On the 21st February in the middle of my placement at Karmarama, the company held a panel and discussion around the controversial but growing topic of social media influencers. With the influencer marketing industry expected to hit $10 billion by 2020, it’s no surprise advertising agency’s are trying to understand and incorporate them in to their work for not only the direct reach they can provide, but the creativity they can add.
The panel consisted of AR designer and Instagram creator Thomas Webb, Youtube personality Josh Pieters, CEO of Influencer.com Ben Jeffries and Karmarama’s Head of PR Jamie Mancini. A running theme as the conversation starting flowing was the idea of authenticity. Influencers have an enhanced eye on them to not ‘sell out’ despite this usually being their business, as followers are quick to point out when something doesn’t seem right on their feed. This means good matches need to be arranged between the company advertising and the influencers they choose to use.
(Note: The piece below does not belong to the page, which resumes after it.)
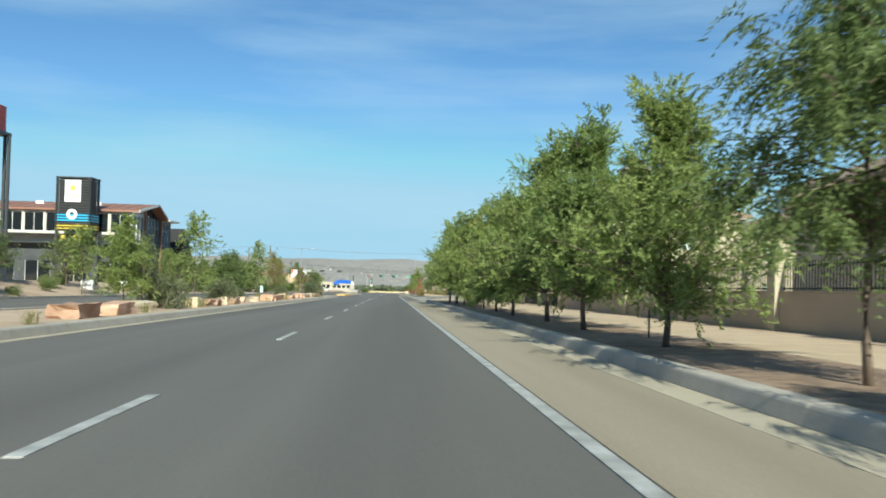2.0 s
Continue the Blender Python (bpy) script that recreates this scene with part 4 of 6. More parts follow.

Picking those with the most followers doesn’t mean the most sales; the audience needs to be interested in what their favourite media star is selling in order for it to land ie. a beauty influencer advertising a sports brand isn’t going to work for either party.
This good match also relies on collaboration from both sides. An influencer holding a product for a photo is obvious and patronising to an audience, but a video of creative content like the influencers usual portfolio is going to increase sales and their own authenticity will stay intact. This isn’t always easy however, as creatives here at Karmarama have to be willing to give up some of their creative control in order for the influencers to put their own spin on the brief, which we can all agree isn’t as easy said as done. But it’s that relinquishing of control that makes the best content and ultimately allows influencers to do what they do best as oppose to only being seen as a way to increase engagement.
The recent government changes regarding social media advertising also came up during the debate. The rules state every paid promotion, gifted item or previously worked with company needs to be addressed in the caption (#ad #gifted) to aid transparency. Although this means audiences can now know for certain when content is paid for and make their own purchasing choices from that, it does raise an interesting question on why the rules are so much more strict on social media as oppose to traditional advertising. The panel raised the point that footballers for example, who are many kids heroes and therefore have influence over them, wear sponsored kits when they play without disclosing the sponsorship. Although to many of us that seems second nature, to kids who just want the kits their idols wear, they are subconsciously buying in to that promotion. On the other hand however, influencers have a more personal connection with their fanbases compared to footballers or other advertisers, with 4/10 millennials saying their favourite influencers understand them better than their friends, and therefore are likely to accept their suggestions. Some say the relative newness of the industry reasons the strict guidelines to pave the way for transparency in the future, but others could argue it creates more barriers between online and traditional media which already hinders social media stars reputation.
The whole conversation focusing around this idea of authenticity interested me as it seems to be the ‘trend’ or buzzword of the moment. Influencers need to be authentic to keep a following and companies seem to be highlighting their CSR teams in order to appear caring and less corporate. As this generation who isn’t scared to call out inconsistencies grow, businesses realise in order to keep them, they need to stand for something they resonate with. The Edelman Trust Barometer for 2019 shows that out of all institutions including businesses and even the government, media remains the least trusted at 37%, with social media being the least trusted out of all forms. These guidelines then seem beneficial to bring up trust, with well suited collaborations paving the way for great consistent content, paid for or not.